The artist behind the 30-metre high mythical horses was “flabbergasted” when a “fake Bavarian burger bar” was put up within metres of his creation earlier this year.

He claimed the fast food cabin Artisan Grill, approved by Falkirk Community Trust (FCT) in March, was “offensive” and prevented tourists properly viewing the horses.

Mr Scott – who owns the intellectual property rights for the statues – even threatened legal action over the “sauce-stained” stall.

Now Falkirk Council’s planning review panel, consisting of councillors Baillie William Buchanan, Colin Chalmers and John McLuckie, has turned down a retrospective application for the stall – meaning it will have to be removed.

The stall’s owners, Supreme Fast Foods, previously had their application turned down but asked for a review, even offering to relocate to a less controversial spot.

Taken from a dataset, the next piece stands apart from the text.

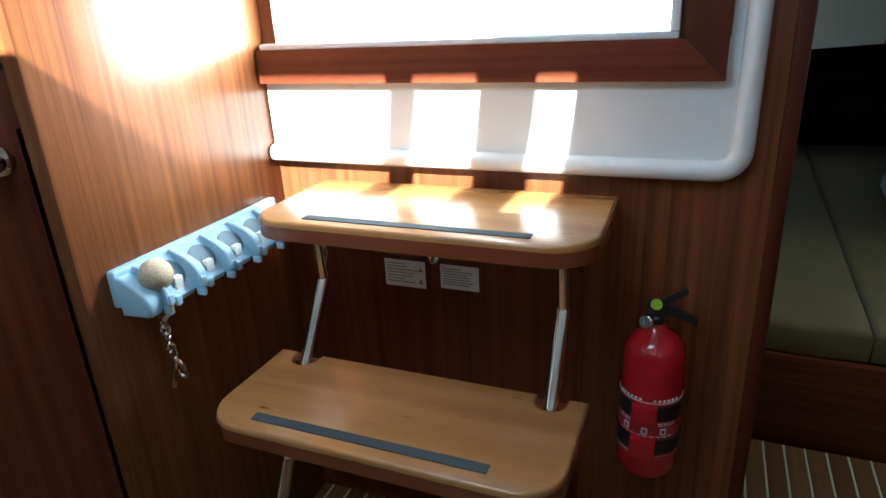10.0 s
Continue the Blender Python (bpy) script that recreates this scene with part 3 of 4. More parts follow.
for x in NOTCH:
    part("post", tube([(x, -0.597, floor_z(-0.597) + 0.004), (x, -0.597, 0.262)], 0.0125, 16), CHROME, steps, "polished steel post")
    part("post", tube([(x, -0.487, 0.262), (x, -0.386, 0.446)], 0.0132, 18), CHROME, steps, "slanting polished steel post")
    part("post_sleeve", tube([(x, -0.3875, 0.436), (x, -0.408, 0.584)], 0.0115, 16), CHROME, steps, "upright steel sleeve under the tread")
    part("post", tube([(x, -0.303, 0.582), (x, -0.193, 0.746)], 0.0132, 18), CHROME, steps, "slanting polished steel post")
    part("post_sleeve", tube([(x, -0.1945, 0.736), (x, -0.209, 0.884)], 0.0115, 16), CHROME, steps, "upright steel sleeve under the tread")
    part("brace", tube([(x, -0.197, 0.765), (x, -0.13, 0.884)], 0.007, 10), CHROME, steps)
    f = part("foot_flange", lathe([(0.0, 0.0), (0.034, 0.0), (0.034, 0.004), (0.016, 0.007), (0.016, 0.012), (0.0, 0.012)], (x, -0.597, floor_z(-0.597) + 0.001)), CHROME, steps, "round steel floor flange")
    for a in (0.4, 2.5, 4.6):
        part("screw", lathe([(0.0, 0.004), (0.004, 0.0045), (0.003, 0.007), (0.0, 0.0075)], (x + 0.025 * math.cos(a), -0.597 + 0.025 * math.sin(a), floor_z(-0.597) + 0.001), 8), SATIN, f)
part("under_bar", box(0.19, 0.74, -0.12, -0.10, 0.864, 0.88, 0.003), SATIN, steps, "pale metal bar under the top tread")

# ---------- engine cover with labels ----------
cover = thing("engine_cover", (0.37, 0.0, 0.02), "mahogany access panel behind the steps", "panel")
part("board", prism(rounded(0.03, 0.719, 0.02, 0.77, 0.04), -0.007, -0.001, "y"), MAHOG, cover)
lockring = part("lock", lathe([(0.0, 0.0), (0.017, 0.0), (0.017, 0.006), (0.013, 0.008), (0.011, 0.004), (0.0, 0.004)], (0.381, -0.007, 0.738), 24, (0, -1, 0)), CHROME, cover, "round chrome lock")
part("keyhole", box(0.379, 0.383, -0.0135, -0.0105, 0.731, 0.745), BLACK, lockring)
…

A spokeswoman for the council said: “The operators were previously refused planning permission by planning officers under delegated powers. They then asked for a review. The planning review committee of Falkirk Council has upheld officers’ decision to refuse planning permission.”

Mr Scott said: “I am absolutely delighted that good sense has prevailed. This decision means that the artworks and the landscaping will once again be seen in their full glory in the way it was intended.”

He added: “It’s nothing to do with me trying to be unyielding or unwieldy or anything like that. The reality is I have a say. My job is to protect the integrity of the artwork. If these are supposed to be landmarks for the country they should be treated accordingly.”

Mr Scott had threatened legal action if his concerns were not addressed and his stance was backed up by Richard Millar, director of infrastructure with Scottish Canals.

Tom McInally, a town planner action on behalf of Supreme Fast Foods, said the company had agreed to erect the stall in good faith.

He said: “The applicant simply responded to an invitation to tender for a business opportunity advertised on a Scottish Government website at the request of Falkirk Community Trust (FCT).

“The agency responsible for the site invited the operation in. FCT was fully aware of the nature and location of the proposed food unit and allowed the applicant to operate from the site and provided clearance that landowner consent was not required.”

A spokeswoman for the trust said: “The matter of the suitability for this operation in land use terms is a matter for the local planning authority, not FCT or the sculptor.”

Falkirk councillors have previously called into question Mr Scott’s control over the Kelpies, claiming that as it was funded through taxpayer and lottery cash, the public should have more say on how they are managed.

Mr Scott’s latest action has angered many Falkirk residents who made their feelings known on the Herald’s Facebook page this week.

Nicki Reed said: “This is just stupid, he created the Kelpies which are a massive tourist attraction and tourists also want a drink, bite to eat, cake and a chance to chill. There is no way this is offensive.”

Lisa Wardlaw said: “The burger van doesn’t obstruct any view of The Kelpies whatsoever. The burger kiosk is a well kept and nicely decorated area. Nothing like you would find on the side of a road.”